--- START OF Dataset excerpt ---

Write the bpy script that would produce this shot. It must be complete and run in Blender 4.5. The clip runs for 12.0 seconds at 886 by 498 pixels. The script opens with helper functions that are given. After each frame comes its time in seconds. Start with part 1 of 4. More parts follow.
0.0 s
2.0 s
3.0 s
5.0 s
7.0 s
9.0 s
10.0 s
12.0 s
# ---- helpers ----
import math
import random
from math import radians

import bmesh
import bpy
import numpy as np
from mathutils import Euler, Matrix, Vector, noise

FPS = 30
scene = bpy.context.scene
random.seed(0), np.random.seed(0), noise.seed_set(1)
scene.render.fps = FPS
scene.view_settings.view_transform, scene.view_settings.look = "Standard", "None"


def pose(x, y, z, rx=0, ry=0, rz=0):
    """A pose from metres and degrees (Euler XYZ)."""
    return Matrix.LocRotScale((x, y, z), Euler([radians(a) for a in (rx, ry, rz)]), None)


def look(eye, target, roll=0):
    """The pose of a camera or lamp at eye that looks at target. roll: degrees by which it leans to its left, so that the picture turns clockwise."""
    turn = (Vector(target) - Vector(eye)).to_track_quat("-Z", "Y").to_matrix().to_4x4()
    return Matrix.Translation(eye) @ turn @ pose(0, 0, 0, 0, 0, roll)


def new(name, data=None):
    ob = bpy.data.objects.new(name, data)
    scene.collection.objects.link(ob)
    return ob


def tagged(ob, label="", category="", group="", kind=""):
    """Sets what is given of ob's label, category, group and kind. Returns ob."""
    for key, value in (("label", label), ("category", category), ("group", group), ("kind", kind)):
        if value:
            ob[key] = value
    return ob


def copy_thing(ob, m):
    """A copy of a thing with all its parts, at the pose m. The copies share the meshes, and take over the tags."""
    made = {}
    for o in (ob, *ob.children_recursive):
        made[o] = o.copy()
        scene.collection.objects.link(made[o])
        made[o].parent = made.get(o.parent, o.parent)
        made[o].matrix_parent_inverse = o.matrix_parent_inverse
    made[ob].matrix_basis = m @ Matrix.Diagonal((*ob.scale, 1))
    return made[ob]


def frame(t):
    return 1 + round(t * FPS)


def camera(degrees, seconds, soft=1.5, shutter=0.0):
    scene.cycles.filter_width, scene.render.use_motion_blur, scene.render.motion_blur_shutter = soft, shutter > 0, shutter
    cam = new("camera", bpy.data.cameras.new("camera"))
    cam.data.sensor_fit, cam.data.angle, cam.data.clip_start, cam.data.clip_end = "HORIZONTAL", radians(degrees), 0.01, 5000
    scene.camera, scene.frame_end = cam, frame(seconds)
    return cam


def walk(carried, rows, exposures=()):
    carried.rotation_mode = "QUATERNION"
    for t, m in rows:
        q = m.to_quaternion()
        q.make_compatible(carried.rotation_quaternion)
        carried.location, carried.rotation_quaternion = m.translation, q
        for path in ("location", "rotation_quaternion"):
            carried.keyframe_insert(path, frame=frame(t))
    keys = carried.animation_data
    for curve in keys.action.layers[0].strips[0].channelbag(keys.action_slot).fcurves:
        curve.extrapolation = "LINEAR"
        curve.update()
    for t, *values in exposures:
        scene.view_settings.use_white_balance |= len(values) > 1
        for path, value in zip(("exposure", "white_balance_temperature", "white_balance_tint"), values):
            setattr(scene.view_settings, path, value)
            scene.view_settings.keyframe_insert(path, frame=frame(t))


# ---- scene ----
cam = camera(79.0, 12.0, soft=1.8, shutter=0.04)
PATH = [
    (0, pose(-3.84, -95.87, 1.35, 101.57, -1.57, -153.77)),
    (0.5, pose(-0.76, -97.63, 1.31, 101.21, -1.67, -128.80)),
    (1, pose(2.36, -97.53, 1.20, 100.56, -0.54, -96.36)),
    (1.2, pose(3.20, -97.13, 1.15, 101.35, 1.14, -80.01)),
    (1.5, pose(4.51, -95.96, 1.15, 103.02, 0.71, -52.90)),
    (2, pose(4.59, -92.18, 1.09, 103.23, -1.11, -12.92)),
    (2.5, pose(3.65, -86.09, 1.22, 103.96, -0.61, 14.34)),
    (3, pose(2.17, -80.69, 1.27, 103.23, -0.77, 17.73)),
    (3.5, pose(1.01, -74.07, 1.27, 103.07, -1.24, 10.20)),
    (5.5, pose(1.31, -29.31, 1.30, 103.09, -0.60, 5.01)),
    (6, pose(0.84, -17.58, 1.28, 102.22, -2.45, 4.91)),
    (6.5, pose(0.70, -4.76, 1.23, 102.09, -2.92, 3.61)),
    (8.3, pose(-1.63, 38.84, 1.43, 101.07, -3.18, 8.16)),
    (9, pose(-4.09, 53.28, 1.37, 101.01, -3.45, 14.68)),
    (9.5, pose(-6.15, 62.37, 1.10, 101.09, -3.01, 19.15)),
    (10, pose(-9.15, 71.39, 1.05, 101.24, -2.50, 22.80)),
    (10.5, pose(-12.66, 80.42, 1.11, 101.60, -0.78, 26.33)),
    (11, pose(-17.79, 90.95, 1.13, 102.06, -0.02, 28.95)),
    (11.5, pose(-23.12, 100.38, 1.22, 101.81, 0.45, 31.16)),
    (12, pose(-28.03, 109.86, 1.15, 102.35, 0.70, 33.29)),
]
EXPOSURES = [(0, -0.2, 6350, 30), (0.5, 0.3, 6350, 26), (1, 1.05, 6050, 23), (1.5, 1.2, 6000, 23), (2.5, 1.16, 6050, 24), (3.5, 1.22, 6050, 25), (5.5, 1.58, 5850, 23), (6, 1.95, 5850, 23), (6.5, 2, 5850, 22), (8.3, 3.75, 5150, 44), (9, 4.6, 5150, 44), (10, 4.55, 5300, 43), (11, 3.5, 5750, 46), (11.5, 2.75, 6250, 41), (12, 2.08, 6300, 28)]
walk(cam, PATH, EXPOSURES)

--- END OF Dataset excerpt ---

Write out each line exactly as it appears, from the line with "import bmesh" up to and including the line with "pose from metres".

import bmesh
import bpy
import numpy as np
from mathutils import Euler, Matrix, Vector, noise

FPS = 30
scene = bpy.context.scene
random.seed(0), np.random.seed(0), noise.seed_set(1)
scene.render.fps = FPS
scene.view_settings.view_transform, scene.view_settings.look = "Standard", "None"


def pose(x, y, z, rx=0, ry=0, rz=0):
    """A pose from metres and degrees (Euler XYZ)."""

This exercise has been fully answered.